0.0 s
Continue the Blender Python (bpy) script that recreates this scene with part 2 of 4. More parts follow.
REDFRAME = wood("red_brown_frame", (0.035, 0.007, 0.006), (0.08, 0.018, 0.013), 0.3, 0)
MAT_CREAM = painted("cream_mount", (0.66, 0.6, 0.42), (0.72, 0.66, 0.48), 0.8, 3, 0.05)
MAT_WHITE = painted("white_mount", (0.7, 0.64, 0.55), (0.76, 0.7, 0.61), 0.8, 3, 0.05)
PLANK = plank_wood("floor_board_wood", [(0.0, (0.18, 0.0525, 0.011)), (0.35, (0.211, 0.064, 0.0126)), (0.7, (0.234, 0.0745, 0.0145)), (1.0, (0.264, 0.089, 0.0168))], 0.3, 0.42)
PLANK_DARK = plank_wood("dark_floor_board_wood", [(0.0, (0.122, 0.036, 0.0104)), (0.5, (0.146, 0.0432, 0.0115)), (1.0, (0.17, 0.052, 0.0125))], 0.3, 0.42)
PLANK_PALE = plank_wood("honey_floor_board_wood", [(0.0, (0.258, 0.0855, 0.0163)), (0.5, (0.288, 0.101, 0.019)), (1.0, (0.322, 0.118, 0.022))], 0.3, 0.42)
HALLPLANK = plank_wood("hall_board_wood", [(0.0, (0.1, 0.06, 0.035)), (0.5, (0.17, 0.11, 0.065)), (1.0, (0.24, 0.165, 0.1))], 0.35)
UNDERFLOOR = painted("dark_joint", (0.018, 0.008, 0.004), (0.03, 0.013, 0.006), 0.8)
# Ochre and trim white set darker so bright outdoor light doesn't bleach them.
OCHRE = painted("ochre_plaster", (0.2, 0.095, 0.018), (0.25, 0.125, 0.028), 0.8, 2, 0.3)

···

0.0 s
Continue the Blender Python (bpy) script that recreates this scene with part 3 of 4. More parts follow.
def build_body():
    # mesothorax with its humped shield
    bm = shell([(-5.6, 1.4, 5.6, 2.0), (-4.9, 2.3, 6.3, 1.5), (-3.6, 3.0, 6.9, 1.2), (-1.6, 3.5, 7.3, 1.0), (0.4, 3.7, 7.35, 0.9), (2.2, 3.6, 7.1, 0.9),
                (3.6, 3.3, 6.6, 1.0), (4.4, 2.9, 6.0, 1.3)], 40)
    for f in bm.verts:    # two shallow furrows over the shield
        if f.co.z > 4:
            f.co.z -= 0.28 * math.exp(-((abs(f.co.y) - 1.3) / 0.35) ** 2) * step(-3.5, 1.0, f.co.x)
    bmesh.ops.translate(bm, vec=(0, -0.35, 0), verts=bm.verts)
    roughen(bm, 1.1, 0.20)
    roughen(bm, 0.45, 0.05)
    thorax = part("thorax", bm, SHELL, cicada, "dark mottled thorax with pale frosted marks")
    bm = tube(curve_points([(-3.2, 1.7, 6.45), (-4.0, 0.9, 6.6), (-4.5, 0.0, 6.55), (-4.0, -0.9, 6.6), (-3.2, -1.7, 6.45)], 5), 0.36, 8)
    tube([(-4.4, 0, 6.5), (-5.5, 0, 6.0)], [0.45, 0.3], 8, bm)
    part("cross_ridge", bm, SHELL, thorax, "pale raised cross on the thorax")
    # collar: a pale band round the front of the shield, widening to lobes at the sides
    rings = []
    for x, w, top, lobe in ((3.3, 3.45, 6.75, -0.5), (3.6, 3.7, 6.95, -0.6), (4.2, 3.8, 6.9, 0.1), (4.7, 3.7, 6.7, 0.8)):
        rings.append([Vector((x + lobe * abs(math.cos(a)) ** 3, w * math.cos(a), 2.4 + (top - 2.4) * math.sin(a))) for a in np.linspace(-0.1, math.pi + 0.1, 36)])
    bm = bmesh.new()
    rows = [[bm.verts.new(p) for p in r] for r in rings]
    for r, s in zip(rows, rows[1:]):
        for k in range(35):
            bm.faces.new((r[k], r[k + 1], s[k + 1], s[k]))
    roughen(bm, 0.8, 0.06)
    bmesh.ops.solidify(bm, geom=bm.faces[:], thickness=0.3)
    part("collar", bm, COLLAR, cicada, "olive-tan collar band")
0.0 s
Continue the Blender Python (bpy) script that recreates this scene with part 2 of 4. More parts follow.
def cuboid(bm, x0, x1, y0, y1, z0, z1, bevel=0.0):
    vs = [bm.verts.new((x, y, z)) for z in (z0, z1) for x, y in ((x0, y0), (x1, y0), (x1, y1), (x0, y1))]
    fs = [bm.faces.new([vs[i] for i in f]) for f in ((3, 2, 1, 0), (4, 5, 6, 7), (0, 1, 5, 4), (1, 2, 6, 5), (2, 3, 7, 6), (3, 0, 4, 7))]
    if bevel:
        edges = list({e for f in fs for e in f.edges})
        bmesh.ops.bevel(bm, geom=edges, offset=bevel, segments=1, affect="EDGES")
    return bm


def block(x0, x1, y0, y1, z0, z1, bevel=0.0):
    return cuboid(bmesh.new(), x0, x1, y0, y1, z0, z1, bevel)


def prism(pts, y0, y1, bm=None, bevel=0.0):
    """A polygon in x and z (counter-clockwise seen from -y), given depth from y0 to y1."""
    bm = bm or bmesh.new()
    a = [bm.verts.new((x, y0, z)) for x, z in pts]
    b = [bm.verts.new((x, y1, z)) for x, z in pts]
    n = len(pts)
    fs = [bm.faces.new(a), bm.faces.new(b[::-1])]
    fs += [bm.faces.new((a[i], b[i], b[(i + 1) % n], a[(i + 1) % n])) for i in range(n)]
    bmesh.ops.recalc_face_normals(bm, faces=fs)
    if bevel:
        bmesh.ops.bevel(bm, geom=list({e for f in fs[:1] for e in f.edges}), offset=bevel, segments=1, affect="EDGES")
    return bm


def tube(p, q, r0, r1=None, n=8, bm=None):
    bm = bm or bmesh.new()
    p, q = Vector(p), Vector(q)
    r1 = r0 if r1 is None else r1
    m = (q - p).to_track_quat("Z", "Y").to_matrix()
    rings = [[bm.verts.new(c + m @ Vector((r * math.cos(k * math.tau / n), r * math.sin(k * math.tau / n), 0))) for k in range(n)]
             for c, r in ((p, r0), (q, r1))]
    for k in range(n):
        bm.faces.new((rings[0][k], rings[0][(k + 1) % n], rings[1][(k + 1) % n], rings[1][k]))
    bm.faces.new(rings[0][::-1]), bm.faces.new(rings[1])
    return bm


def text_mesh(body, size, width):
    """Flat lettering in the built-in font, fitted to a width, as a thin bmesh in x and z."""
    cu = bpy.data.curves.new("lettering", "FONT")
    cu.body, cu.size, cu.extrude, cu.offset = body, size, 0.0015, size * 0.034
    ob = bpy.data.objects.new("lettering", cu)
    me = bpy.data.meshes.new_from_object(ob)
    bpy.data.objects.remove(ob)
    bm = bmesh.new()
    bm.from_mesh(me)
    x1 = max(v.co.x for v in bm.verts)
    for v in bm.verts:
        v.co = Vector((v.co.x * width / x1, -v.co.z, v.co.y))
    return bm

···

-- Goal --
In the records above, locate the lines holding the word "part". Copy each of them.

-- Solution for this problem --
Continue the Blender Python (bpy) script that recreates this scene with part 2 of 4. More parts follow.
Continue the Blender Python (bpy) script that recreates this scene with part 3 of 4. More parts follow.
    thorax = part("thorax", bm, SHELL, cicada, "dark mottled thorax with pale frosted marks")
    part("cross_ridge", bm, SHELL, thorax, "pale raised cross on the thorax")
    part("collar", bm, COLLAR, cicada, "olive-tan collar band")
Continue the Blender Python (bpy) script that recreates this scene with part 2 of 4. More parts follow.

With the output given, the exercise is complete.